> _Exercise_
Tell me how many lines hold "seconds", please, using only the number.

> _Given data_
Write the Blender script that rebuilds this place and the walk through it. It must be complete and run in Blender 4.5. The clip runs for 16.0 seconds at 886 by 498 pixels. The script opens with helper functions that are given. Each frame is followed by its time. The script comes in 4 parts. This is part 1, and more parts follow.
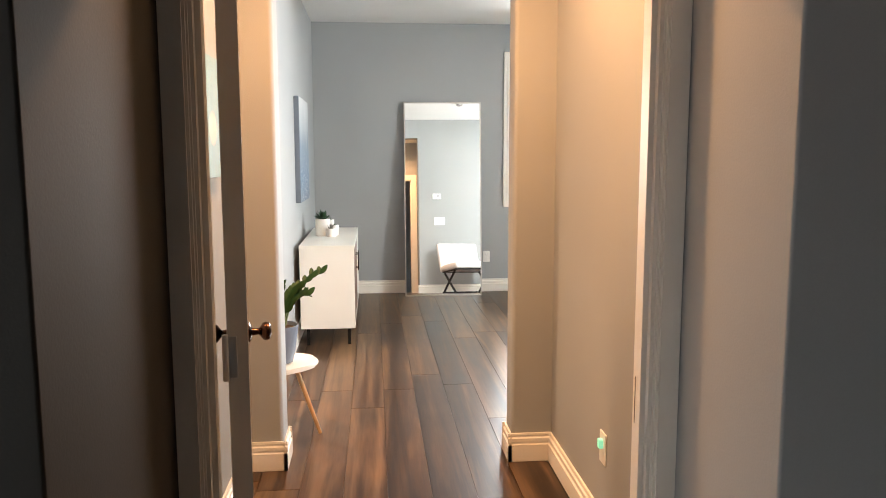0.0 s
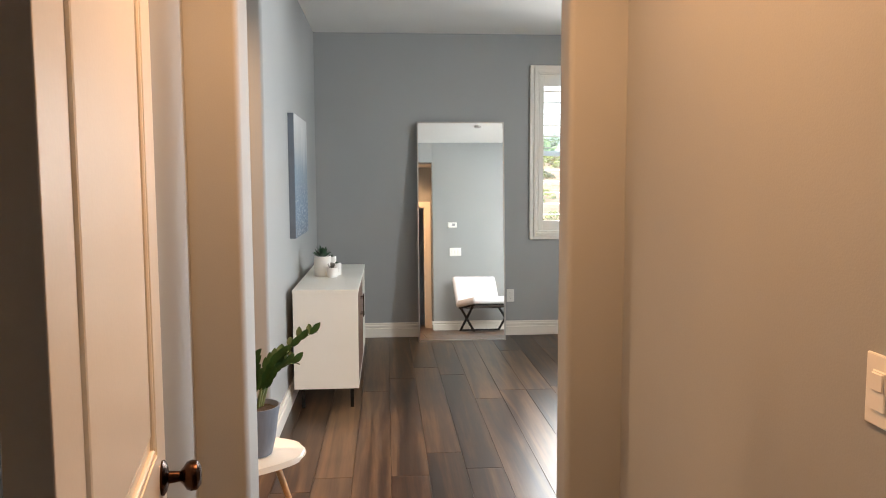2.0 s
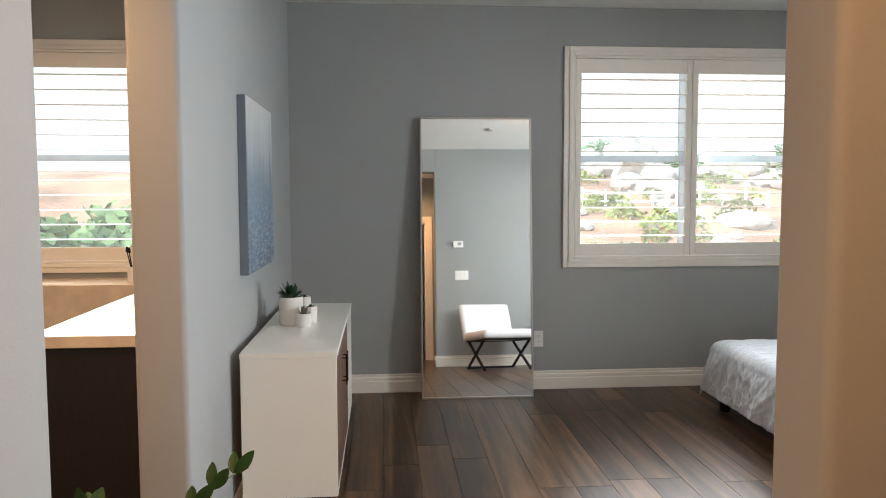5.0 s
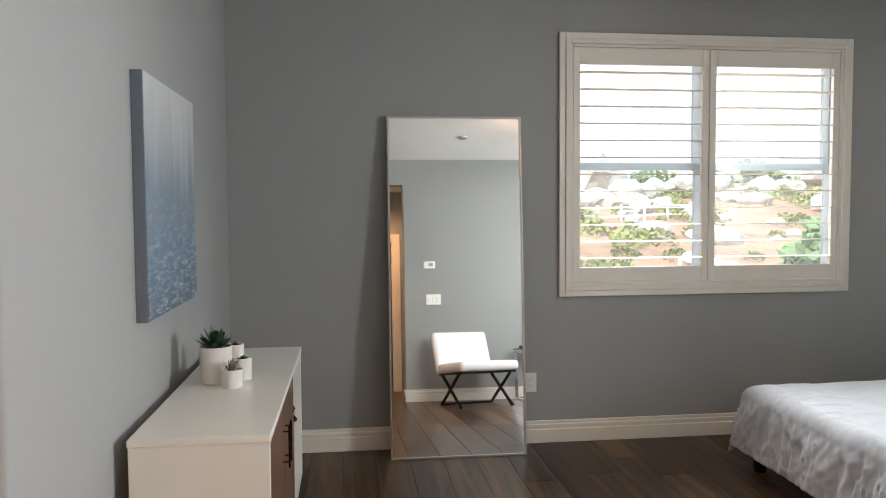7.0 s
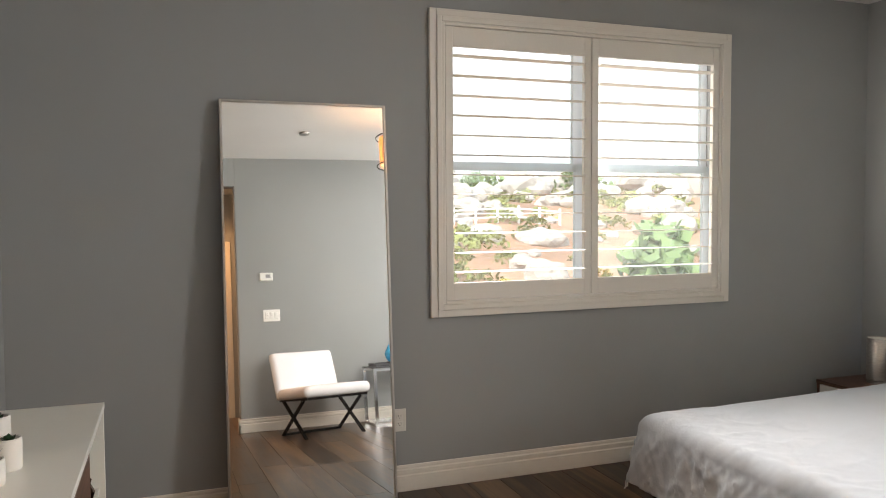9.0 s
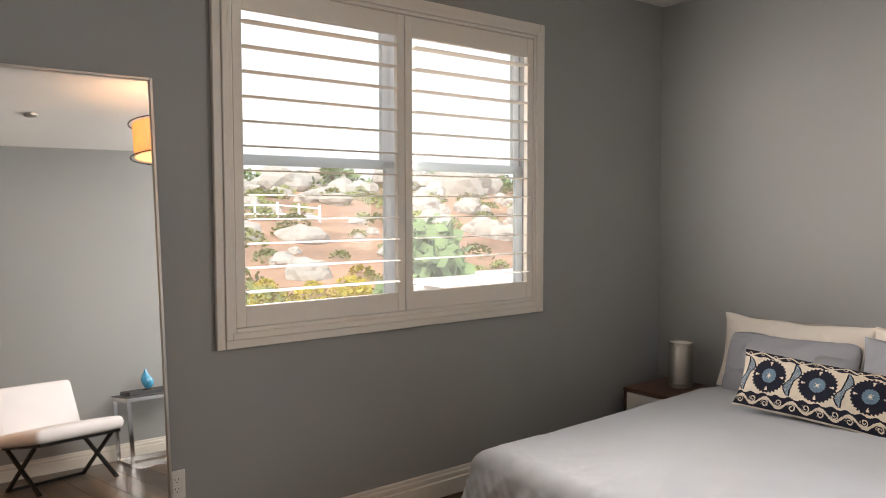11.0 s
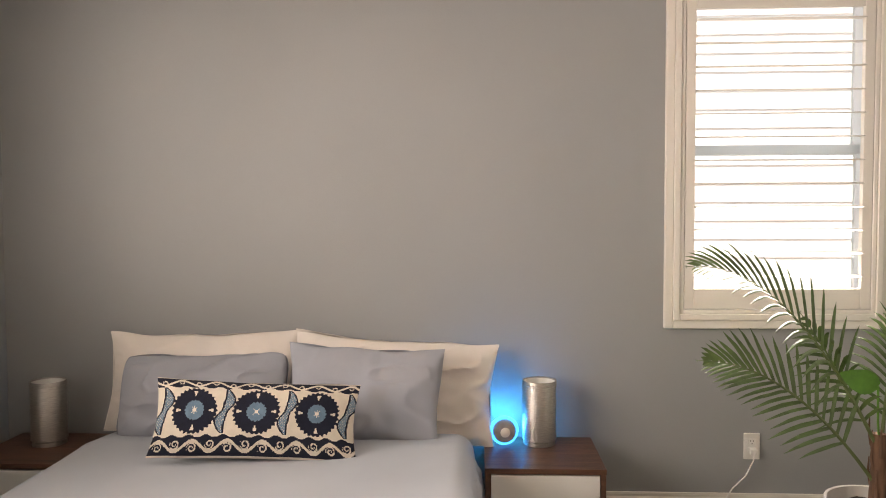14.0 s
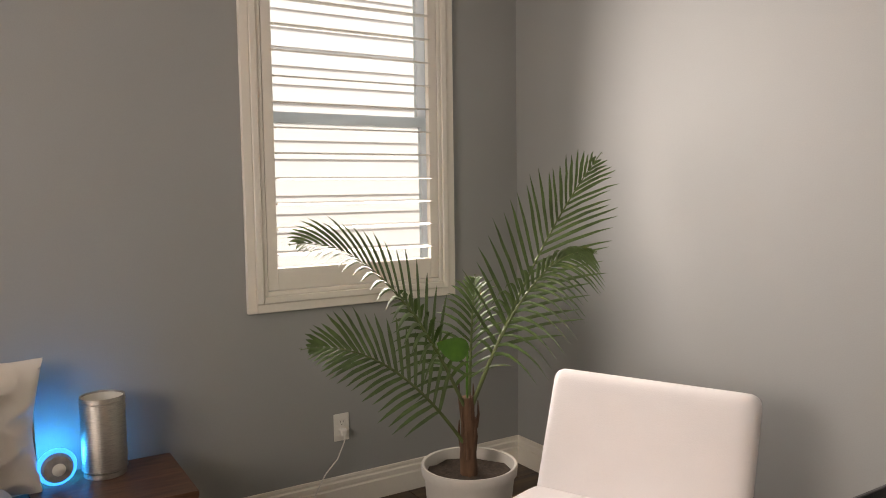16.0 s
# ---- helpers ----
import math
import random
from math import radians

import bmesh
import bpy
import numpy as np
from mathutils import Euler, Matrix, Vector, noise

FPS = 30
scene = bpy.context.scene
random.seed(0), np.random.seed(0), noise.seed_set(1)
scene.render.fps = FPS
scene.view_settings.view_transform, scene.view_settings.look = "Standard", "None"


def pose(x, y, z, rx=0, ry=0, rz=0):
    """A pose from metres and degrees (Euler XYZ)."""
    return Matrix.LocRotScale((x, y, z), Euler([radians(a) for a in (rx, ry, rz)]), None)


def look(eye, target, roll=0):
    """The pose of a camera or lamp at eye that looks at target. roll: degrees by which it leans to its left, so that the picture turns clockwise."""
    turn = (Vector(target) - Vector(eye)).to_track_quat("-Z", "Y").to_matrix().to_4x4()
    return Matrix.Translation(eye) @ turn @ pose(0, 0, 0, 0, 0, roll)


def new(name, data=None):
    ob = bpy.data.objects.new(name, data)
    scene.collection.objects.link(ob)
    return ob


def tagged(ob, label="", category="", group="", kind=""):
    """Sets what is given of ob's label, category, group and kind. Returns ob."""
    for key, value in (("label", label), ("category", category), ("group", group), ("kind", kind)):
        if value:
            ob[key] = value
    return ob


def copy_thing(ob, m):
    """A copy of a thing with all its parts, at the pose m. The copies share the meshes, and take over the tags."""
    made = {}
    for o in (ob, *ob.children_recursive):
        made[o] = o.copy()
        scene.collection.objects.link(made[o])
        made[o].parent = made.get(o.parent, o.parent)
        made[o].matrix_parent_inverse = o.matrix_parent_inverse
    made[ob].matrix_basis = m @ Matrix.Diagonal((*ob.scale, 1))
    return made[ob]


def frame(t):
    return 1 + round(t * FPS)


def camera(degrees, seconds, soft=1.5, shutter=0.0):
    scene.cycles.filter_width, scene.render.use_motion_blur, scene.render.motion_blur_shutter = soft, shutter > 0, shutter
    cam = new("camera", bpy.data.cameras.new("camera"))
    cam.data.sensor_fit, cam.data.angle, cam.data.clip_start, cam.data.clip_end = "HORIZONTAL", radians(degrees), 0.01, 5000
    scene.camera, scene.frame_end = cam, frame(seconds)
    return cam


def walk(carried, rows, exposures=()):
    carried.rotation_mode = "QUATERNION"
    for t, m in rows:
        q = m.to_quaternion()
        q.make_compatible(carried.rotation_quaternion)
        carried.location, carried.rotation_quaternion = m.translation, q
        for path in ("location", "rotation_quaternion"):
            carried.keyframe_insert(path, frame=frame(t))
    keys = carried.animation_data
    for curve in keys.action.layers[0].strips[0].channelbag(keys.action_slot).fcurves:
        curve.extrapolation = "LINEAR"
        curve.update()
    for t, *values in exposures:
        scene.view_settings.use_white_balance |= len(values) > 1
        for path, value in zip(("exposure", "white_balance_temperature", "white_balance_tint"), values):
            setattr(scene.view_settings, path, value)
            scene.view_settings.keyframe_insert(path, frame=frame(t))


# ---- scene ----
cam = camera(60.8, 16.0, soft=1.0)
EXPOSURES = [(0.0, 2.50, 6500, 10), (1.0, 2.20, 6500, 10), (2.0, 1.82, 6400, 10), (3.0, 1.58, 6200, 10), (4.0, 1.52, 6200, 10), (6.4, 1.34, 6500, 11), (7.0, 1.34, 6500, 12), (8.5, 1.30, 6900, 14), (10.5, 1.10, 7200, 17), (11.5, 0.80, 7300, 20), (12.5, 0.72, 7400, 24), (13.0, 0.93, 7500, 26), (13.5, 1.12, 7800, 24), (14.0, 1.13, 7900, 23), (15.0, 0.68, 7950, 21), (16.0, 0.42, 7900, 21)]
# PATH BEGIN
walk(cam, [
    (0, look((-0.348, -1.482, 1.411), (-0.166, 0.495, 1.168), -0.1)),
    (0.5, look((-0.345, -1.32, 1.424), (-0.191, 0.662, 1.203), -0.4)),
    (1, look((-0.354, -1.085, 1.419), (-0.206, 0.9, 1.221), -0.1)),
    (1.5, look((-0.319, -0.832, 1.436), (-0.171, 1.154, 1.254), -0.0)),
    (2, look((-0.314, -0.566, 1.428), (-0.165, 1.42, 1.249), -0.2)),
    (2.5, look((-0.34, -0.29, 1.428), (-0.19, 1.698, 1.265), -0.3)),
    (3, look((-0.329, -0.041, 1.404), (-0.181, 1.947, 1.252), -0.3)),
    (3.5, look((-0.305, 0.206, 1.412), (-0.152, 2.195, 1.26), -0.1)),
    (4, look((-0.297, 0.452, 1.431), (-0.143, 2.44, 1.273), -0.1)),
    (6.5, look((-0.279, 1.651, 1.418), (-0.08, 3.638, 1.306), -0.3)),
    (7, look((-0.257, 1.876, 1.42), (-0.01, 3.858, 1.315), -0.3)),
    (7.5, look((-0.243, 2.072, 1.425), (0.088, 4.041, 1.32), -0.3)),
    (8, look((-0.259, 2.253, 1.418), (0.2, 4.197, 1.317), -0.3)),
    (10.5, look((-0.224, 3.17, 1.474), (0.838, 4.861, 1.363), -0.2)),
    (11, look((-0.163, 3.326, 1.475), (1.072, 4.895, 1.363), -0.1)),
    (11.5, look((-0.091, 3.5, 1.448), (1.294, 4.939, 1.343), -0.2)),
    (12, look((0.025, 3.656, 1.432), (1.579, 4.91, 1.33), -0.1)),
    (12.5, look((0.139, 3.775, 1.402), (1.852, 4.803, 1.307), 0.1)),
    (13, look((0.307, 3.925, 1.376), (2.204, 4.552, 1.287), -0.1)),
    (13.5, look((0.446, 4.034, 1.36), (2.409, 4.406, 1.268), -0.1)),
    (14, look((0.627, 4.129, 1.358), (2.622, 4.228, 1.271), -0.2)),
    (14.5, look((0.753, 4.169, 1.369), (2.741, 3.967, 1.282), -0.1)),
    (15, look((0.856, 4.206, 1.383), (2.791, 3.709, 1.284), -0.4)),
    (15.5, look((0.963, 4.219, 1.36), (2.793, 3.422, 1.238), -0.6)),
    (16, look((1.07, 4.219, 1.34), (2.764, 3.167, 1.184), -0.8)),
], EXPOSURES)
# PATH END

# ---- world, sun, large lights ----
world = bpy.data.worlds.new("sky")
scene.world = world
world.use_nodes = True
wn = world.node_tree
sky = wn.nodes.new("ShaderNodeTexSky")
sky.sky_type = "NISHITA"
sky.sun_disc = False
sky.sun_elevation = radians(40)
sky.sun_rotation = radians(234)
sky.air_density, sky.dust_density = 1.0, 8.0
haze = wn.nodes.new("ShaderNodeMixRGB")
haze.inputs[0].default_value = 0.8
haze.inputs[2].default_value = (7.3, 7.9, 8.6, 1)
wn.links.new(sky.outputs[0], haze.inputs[1])
wn.links.new(haze.outputs[0], wn.nodes["Background"].inputs[0])
wn.nodes["Background"].inputs[1].default_value = 0.12


def lamp(name, kind, energy, color, m, **settings):
    data = bpy.data.lights.new(name, kind)
    data.energy, data.color = energy, color
    for key, value in settings.items():
        if key == "size":
            data.size = value
        if key == "size_y":
            data.shape, data.size_y = "RECTANGLE", value
        if key == "spread":
            data.spread = value
        if key == "angle":
            data.angle = value
        if key == "radius":
            data.shadow_soft_size = value
        if key == "cone":
            data.spot_size, data.spot_blend = value, 0.6
    ob = new(name, data)
    ob.matrix_world = m
    return ob


lamp("sun", "SUN", 2.2, (1.0, 0.97, 0.92), look((0, 0, 30), (29, 21, 0)), angle=radians(10))
WARM = (1.0, 0.56, 0.28)
DAY = (0.985, 0.98, 0.955)
# daylight entering by the three windows, and by an unseen opening added to the landing
lamp("window_daylight", "AREA", 19.5, DAY, look((1.935, 6.235, 1.68), (1.80, 0, 1.20)), size=1.60, size_y=1.25, spread=radians(116))
# added lamp in the north window, aimed to brighten a patch of east wall
lamp("window_daylight", "AREA", 4.2, DAY, look((1.935, 6.19, 1.68), (3.965, 5.10, 1.70)), size=1.0, size_y=1.2, spread=radians(84))
lamp("window_daylight", "AREA", 26, (0.95, 0.98, 1.0), look((3.90, 2.85, 1.65), (0, 2.85, 1.25)), size=0.70, size_y=1.25, spread=radians(122))
lamp("window_daylight", "AREA", 9, DAY, look((-2.42, 6.255, 1.68), (-2.42, 0, 1.45)), size=0.90, size_y=1.25, spread=radians(140))
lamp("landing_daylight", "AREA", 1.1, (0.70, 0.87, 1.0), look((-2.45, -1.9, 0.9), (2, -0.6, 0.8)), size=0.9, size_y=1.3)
# lit lamps
lamp("hall_light", "SPOT", 50, (1.0, 0.51, 0.225), look((-0.28, 0.90, 2.725), (-0.28, 0.90, 0)), radius=0.05, cone=radians(160))
lamp("bath_light", "SPOT", 60, WARM, look((-1.70, 2.80, 2.725), (-1.70, 2.80, 0)), radius=0.05, cone=radians(138))
lamp("bath_light", "SPOT", 45, WARM, look((-2.10, 4.80, 2.725), (-2.10, 4.80, 0)), radius=0.05, cone=radians(165))
lamp("drum_bulb", "POINT", 4.5, WARM, pose(1.565, 3.85, 2.37), radius=0.05)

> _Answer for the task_
3